Entre los escombros y las baldosas enfangadas de la casa de Francisca, una de las vecinas de Sant Llorenç afectadas por las inundaciones en el Levant de Mallorca, brillan dos objetos: un marco dorado con la foto de una de sus hijas con el traje de comunión y otro con un retrato antiguo de su madre.

Relacionadas

La casa de esta "madona", que está situada a solo una manzana del Torrente de'n Bagura de Saumà, ha sido una de las más perjudicadas por las intensas lluvias que se registraron el pasado martes en la isla más concurrida del país y que han dejado a su paso al menos 12 fallecidos.

"Podríamos estar mucho peor, hay gente que no ha tenido tanta suerte como nosotros", dice Francisca mientras agradece tener un primer piso en el que pudo refugiarse con su marido y observa con tristeza el panorama que tiene a su alrededor: el suelo lleno de fango, algunas puertas rotas, ropa mojada, enchufes rotos.

Los trajes limpios y las camisas radiantes de seis hombres bien arreglados, que van directos hacia Francisca, irrumpen en la oscuridad de la casa, que además de sucia sigue aún sin electricidad y desprende un olor a humedad que molesta a la propietaria del inmueble.

A estos enviados de los seguros particulares se han sumado hoy 34 técnicos que el Govern ha puesto a disposición de los residentes de la zona para evaluar los daños materiales que han sufrido los vecinos y hacer así una valoración para las ayudas gubernamentales que aliviarán a los afectados.

Mientras habla con los técnicos, Francisca apenas puede evitar contener las lágrimas y repite varias veces que el agua le llegó a cubrir la cabeza: "Estaba en la cocina y el agua me llegaba hasta aquí", dice mientras se coloca el dedo índice sobre la nariz y mira al fondo de la casa, donde se encuentra la cocina, que tiene un desnivel.

Ahora que la tormenta ha amainado, los afectados se aferran a la ayuda de los cientos de voluntarios que durante estos días no han parado de llegar al municipio y se abrazan con amigos y familiares mientras miran al futuro con esperanza y dan las gracias una y otra vez a la suerte por no tener que lamentarse de daños mayores.

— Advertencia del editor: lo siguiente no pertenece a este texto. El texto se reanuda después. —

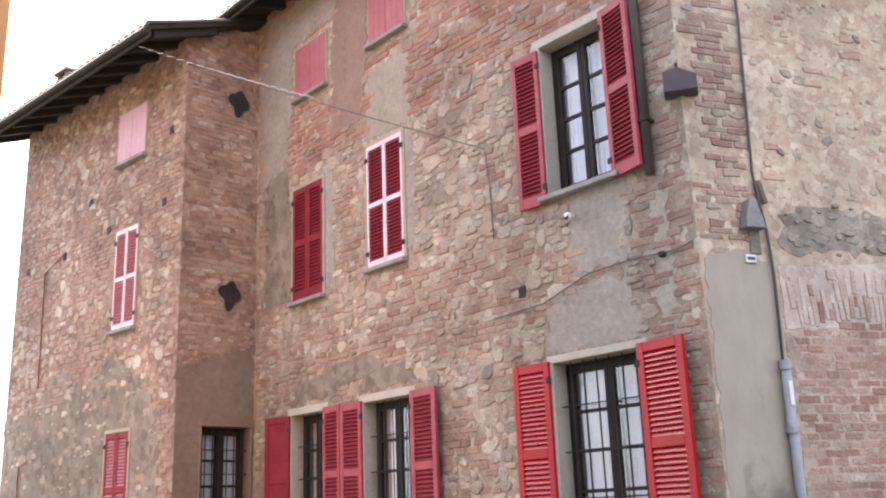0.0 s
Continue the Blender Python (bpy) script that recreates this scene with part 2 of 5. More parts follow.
EAVEWOOD = surface("old_dark_timber", [(0.008, 0.007, 0.006), (0.018, 0.015, 0.013), (0.034, 0.028, 0.024)], 0.85, 2, 30, 0.4)
CURTAIN = surface("white_net_curtain", [(0.52, 0.505, 0.555), (0.64, 0.625, 0.675), (0.72, 0.705, 0.75)], 0.95, 4, 40, 0.05)
GLASS = glass("window_glass")
IRON = surface("black_wrought_iron", [(0.012, 0.011, 0.011), (0.022, 0.02, 0.019), (0.04, 0.032, 0.028)], 0.7, 6, 60, 0.15, spec=0.15)
BROWNPIPE = surface("brown_painted_pipe", [(0.035, 0.026, 0.024), (0.05, 0.038, 0.034), (0.07, 0.055, 0.05)], 0.5, 3, 30, 0.05, spec=0.4)
GREYMETAL = surface("dull_grey_sheet_metal", [(0.11, 0.105, 0.105), (0.17, 0.16, 0.16), (0.22, 0.21, 0.205)], 0.6, 4, 30, 0.1)
GREYPIPE = surface("grey_conduit", [(0.17, 0.18, 0.20), (0.23, 0.24, 0.265), (0.28, 0.29, 0.31)], 0.5, 3, 30, 0.05)
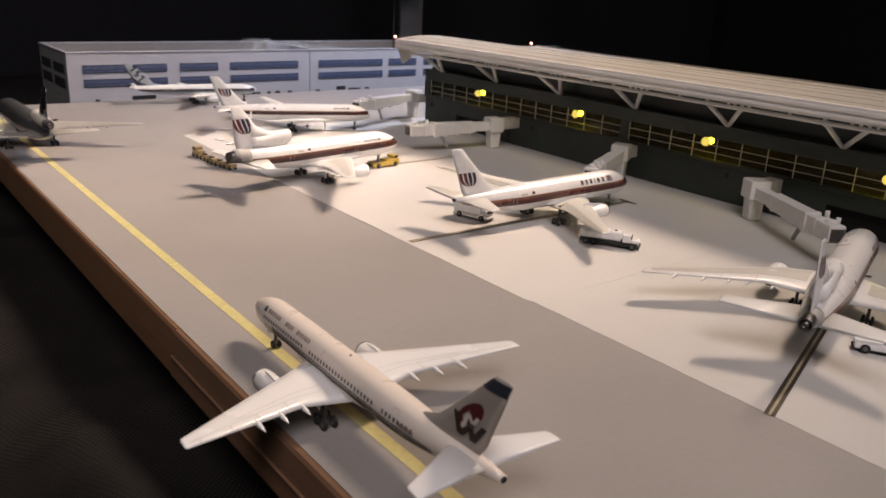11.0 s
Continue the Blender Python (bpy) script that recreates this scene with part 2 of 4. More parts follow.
LINE_TAN = plain("bay_line_tan", (0.40, 0.335, 0.22), 0.6)
LINE_GREY = plain("bay_line_grey", (0.30, 0.29, 0.26), 0.6)
WOOD = wood("stained_wood", (0.34, 0.18, 0.095))
# same brown wood, tinted slightly greyer for how the near length catches light
WOOD_LIT = wood("lit_wood_tint", (0.31, 0.175, 0.105))
BOARD = board_paint()
PAPER = paper()
CLOTH = cloth()
GLASS = pane_glass()
BULB = glow("lamp_yellow", (1.0, 0.80, 0.011), 40.0)
AMBER_GLOW = glow("amber_glow", (0.80, 0.62, 0.11), 0.75)
BEACON = glow("beacon_red", (1.0, 0.17, 0.11), 30.0)
def dull(mat):
    mat.node_tree.nodes["Principled BSDF"].inputs["Specular IOR Level"].default_value = 0.03
    return mat


ROOM = dull(plain("dark_room_wall", (0.020, 0.020, 0.024), 0.9))
CEILING = plain("ceiling_paint", (0.5, 0.48, 0.45), 0.8)


# ---- mesh helpers ----
def mesh_ob(name, bm, material, smooth=False):
    data = bpy.data.meshes.new(name)
    bmesh.ops.recalc_face_normals(bm, faces=bm.faces)
    bm.to_mesh(data)
    bm.free()
    data.materials.append(material)
    if smooth:
        for poly in data.polygons:
            poly.use_smooth = True
    return new(name, data)


def part(name, bm, material, parent, label="", smooth=False):
    """One mesh object under a thing or under a part."""
    ob = mesh_ob(name, bm, material, smooth)
    ob.parent = parent
    return tagged(ob, label)


def thing(name, label, category, group="", kind="", m=None):
    ob = new(name)
    ob.empty_display_size = 0.01
    if m is not None:
        ob.matrix_world = m
    return tagged(ob, label, category, group, kind)


def box(bm, x0, x1, y0, y1, z0, z1, bevel=0.0, m=None, seg=2):
    made = bmesh.ops.create_cube(bm, size=1.0)["verts"]
    for v in made:
        v.co = Vector(((x0 + x1) / 2 + v.co.x * (x1 - x0), (y0 + y1) / 2 + v.co.y * (y1 - y0), (z0 + z1) / 2 + v.co.z * (z1 - z0)))
    if bevel:
        edges = {e for v in made for e in v.link_edges}
        out = bmesh.ops.bevel(bm, geom=list(edges), offset=bevel, segments=seg, affect="EDGES", profile=0.5)
        made = list({v for f in out["faces"] for v in f.verts} | {v for v in made if v.is_valid})
    if m is not None:
        bmesh.ops.transform(bm, matrix=m, verts=made)
    return bm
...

En la casa de Francisca hay una quincena de personas ayudando: en el corral hay unas seis limpiando utensilios de cocina y muebles y dentro de la casa hay otros nueve ayudantes arreglando la instalación eléctrica, quitando el barro de las baldosas y de las paredes y sacando agua con una fregona a la calle.

"¡Ya funciona! Volvemos a tener electricidad", celebra la propietaria tras subir los plomos de la corriente con éxito mientras por la puerta aparece su nieta, de unos ocho años, con una botas de agua rojas que tiñen de color el marrón de las baldosas enfangadas.

Francisca intenta distraer a su nieta de tanto desastre, le pregunta qué va a comer, si ha visto a sus primos y le acerca un bote lleno de tijeras de colores que una voluntaria acaba de limpiar.

La pequeña, consciente de la gravedad de lo ocurrido, mira la casa, ahora más limpia que al inicio de la mañana, y le dice a una joven voluntaria que sigue sacando agua de la planta baja: "No parece la misma casa, la estáis dejando muy limpia".

En la calle, la gente no para. "¡Uno, dos y tres!", gritan al unísono unas 15 personas que conducen el agua con escobas hacia el alcantarillado. "¿Queréis hamburguesas?", pregunta una mujer que lleva una bolsa llena de comida. "¿Por aquí necesitáis agua?, inquieren varios voluntarios que van casa por casa.

Aunque el 112 alertaba de que se había sobrepasado el número de voluntarios necesarios, los vecinos agradecen la ayuda y los servicios de emergencia celebran que la organización, finalmente, ha sido efectiva.

Terminada la jornada mañanera, esta "madona" se abraza a dos de las voluntarias y, entre lágrimas, les da las gracias por haberle limpiado una de las habitaciones que da a la calle y haberla ayudado a sacar los restos de barro y agua que quedaban en la planta baja: "Jamás sabré como agradecéroslo, ojalá os lo pudiera devolver", dice Francisca.

Ante la atenta mirada del resto de ayudantes, muchos de ellos familiares, una de las voluntarias le asegura: "Cuando todo pase y deje de salir el agua que han filtrado las baldosas, volveremos a untarle las puertas". Francisca no puede evitar sonreír y añade: "Por favor, volved a visitarnos".

Los "eternos" kilómetros que hasta hace poco separaban Sant Llorenç de municipios como Llucmajor o Algaida, que han organizado autobuses para desplazar voluntarios hasta la zona Cero, se han convertido desde el martes pasado en un agradecimiento "eterno" a todos aquellos que han colaborado en agilizar las tareas.